Supplied data →
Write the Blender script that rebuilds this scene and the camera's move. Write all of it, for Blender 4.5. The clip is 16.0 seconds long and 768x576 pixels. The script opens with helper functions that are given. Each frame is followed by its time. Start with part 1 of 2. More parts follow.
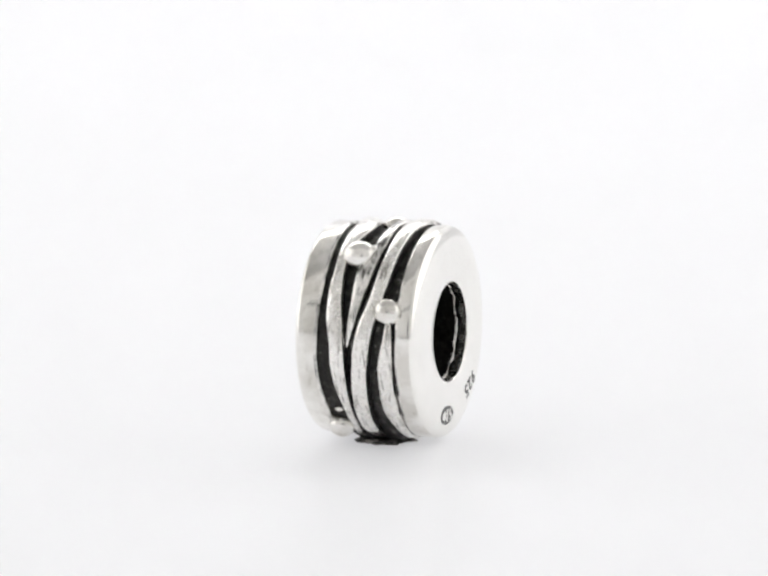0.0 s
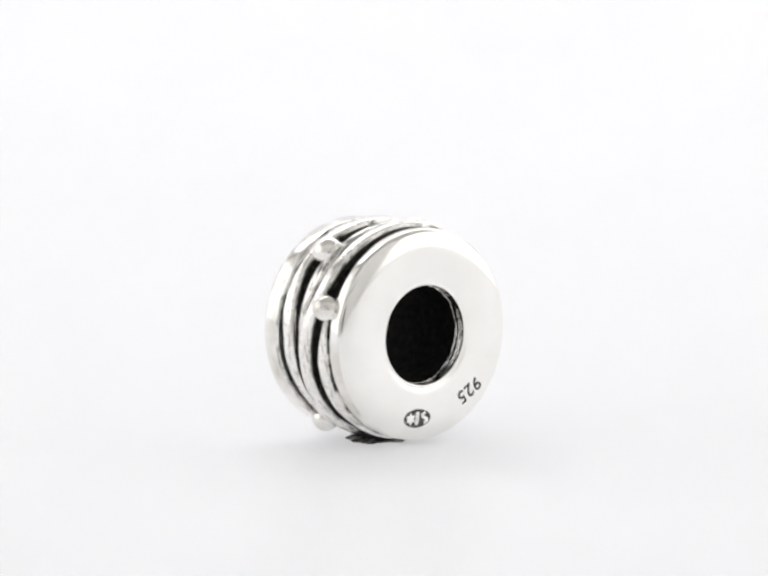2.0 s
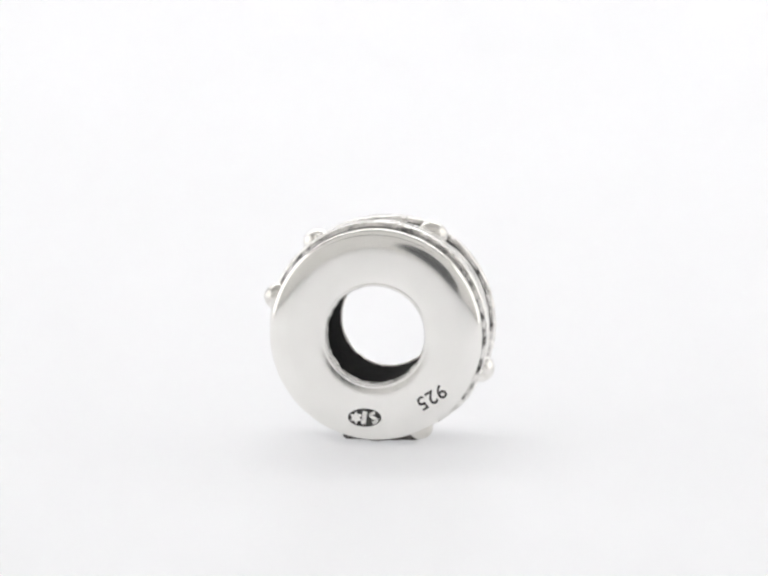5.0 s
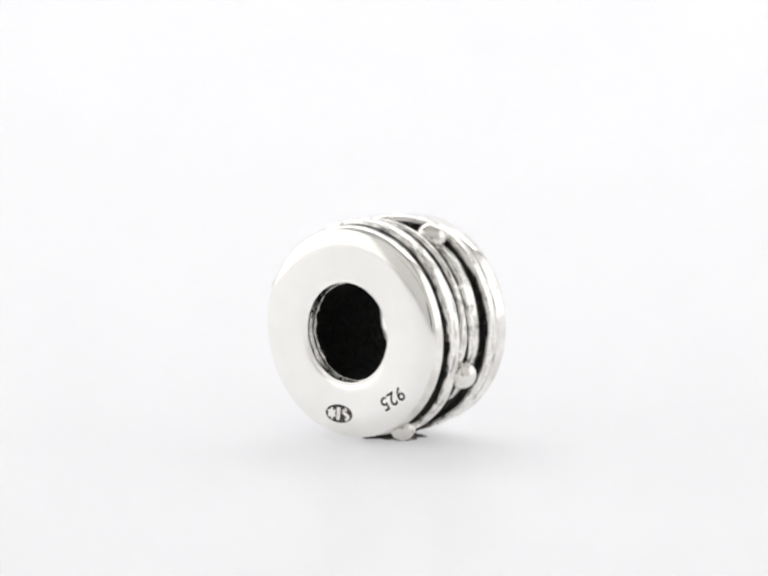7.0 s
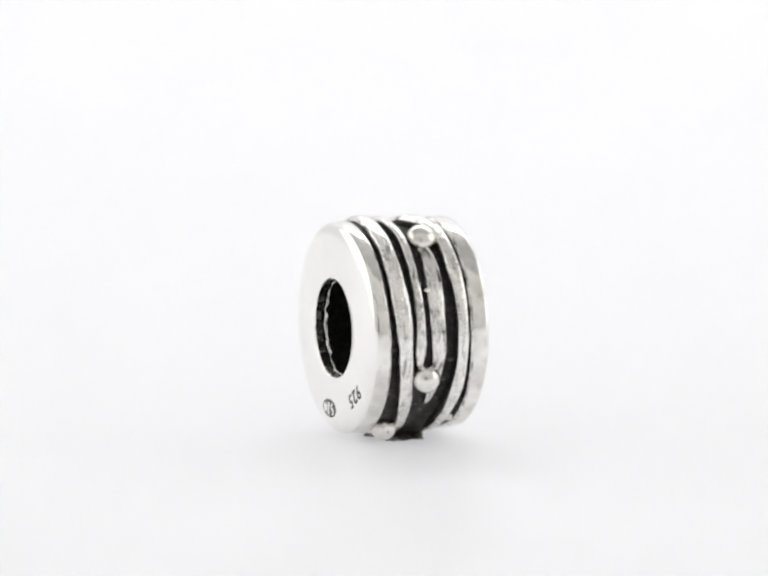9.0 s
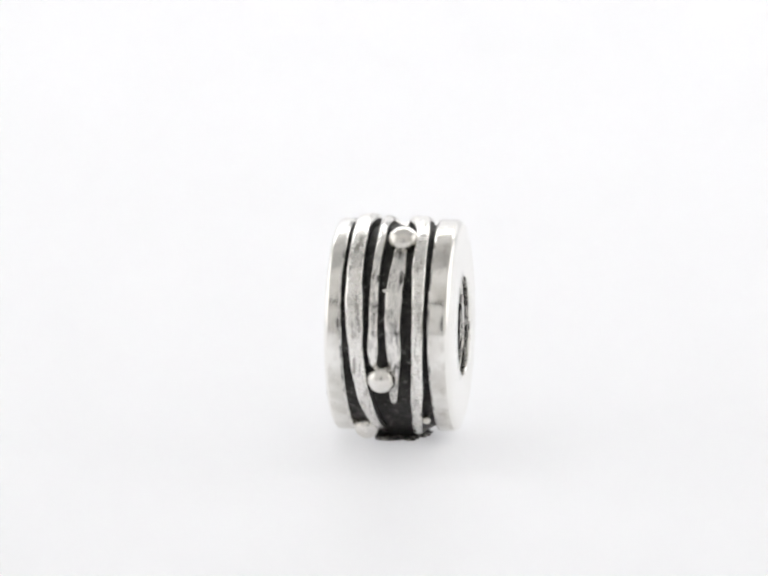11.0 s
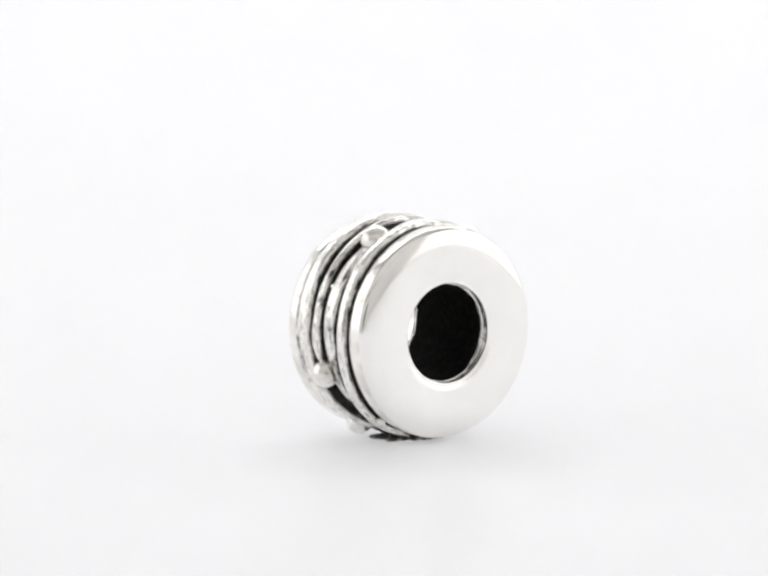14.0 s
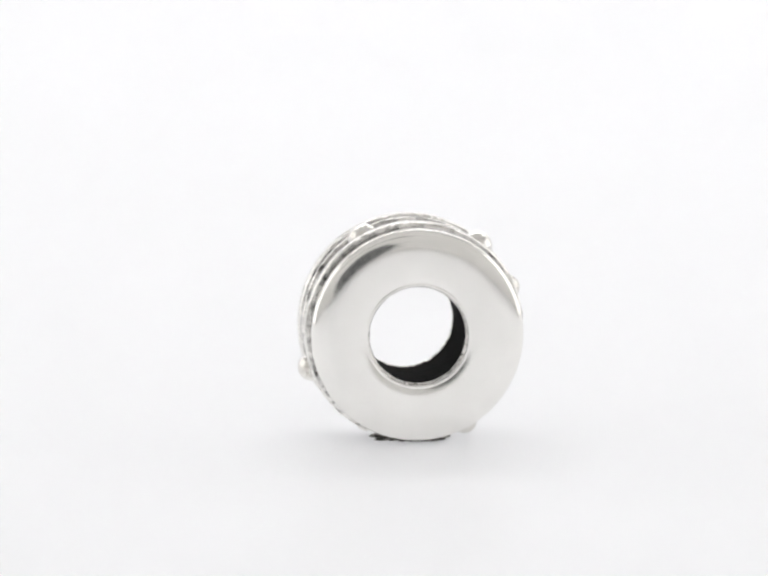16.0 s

Short exercise →
Leave the images out and output the remaining material exactly as it stands.

Task result →
Write the Blender script that rebuilds this scene and the camera's move. Write all of it, for Blender 4.5. The clip is 16.0 seconds long and 768x576 pixels. The script opens with helper functions that are given. Each frame is followed by its time. Start with part 1 of 2. More parts follow.
0.0 s
2.0 s
5.0 s
7.0 s
9.0 s
11.0 s
14.0 s
16.0 s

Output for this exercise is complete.